Convergent graham crackers      Virtual lab

One way that I connect this unit to the real world is through Discovery Education’s virtual lab Quake It, Don’t Shake It.   This activity gives students the opportunity to use inquiry skills to solve a real-world problem. The students act as an engineer that works with geologists, architects, and other engineers to test the likely effects of earthquakes on local buildings.  Students learn about plate movement, how earthquakes occur and the possible destruction that they can cause.  Students create an experiment using the earthquake simulator to determine the location of a new building.   This virtual lab can be used with individual students, small groups or whole group.  You can extend the activity by having students create a proposal that they will present to the city council to summarize their findings.
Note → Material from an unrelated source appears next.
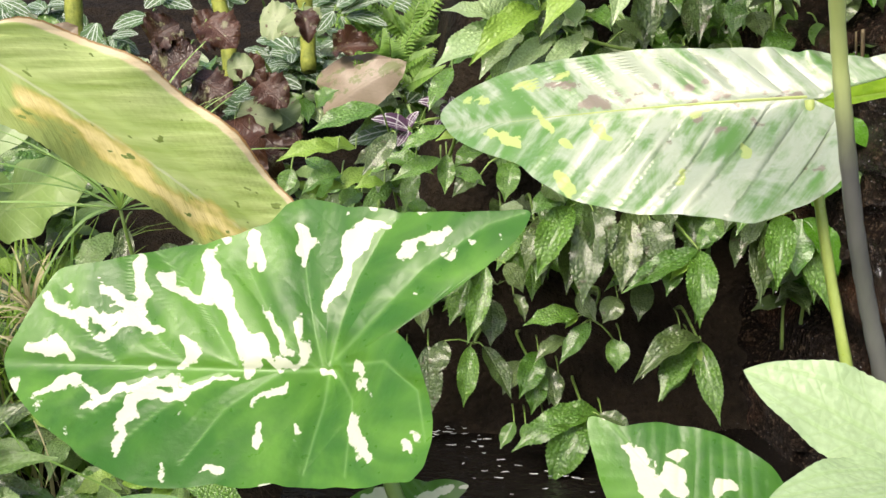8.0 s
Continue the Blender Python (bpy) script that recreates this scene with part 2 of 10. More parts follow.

The students really enjoyed this activity.  It gave them an opportunity to use the knowledge they had gained during the plate tectonics unit and apply it in a new way.  It also exposed them to new careers in the science field.  It helped them understand why they were learning about plate tectonics and a real world application of the knowledge.  Using digital media in the classroom not only engages them in the learning of a concept but gives the experiences that would be hard to replicate in the classroom.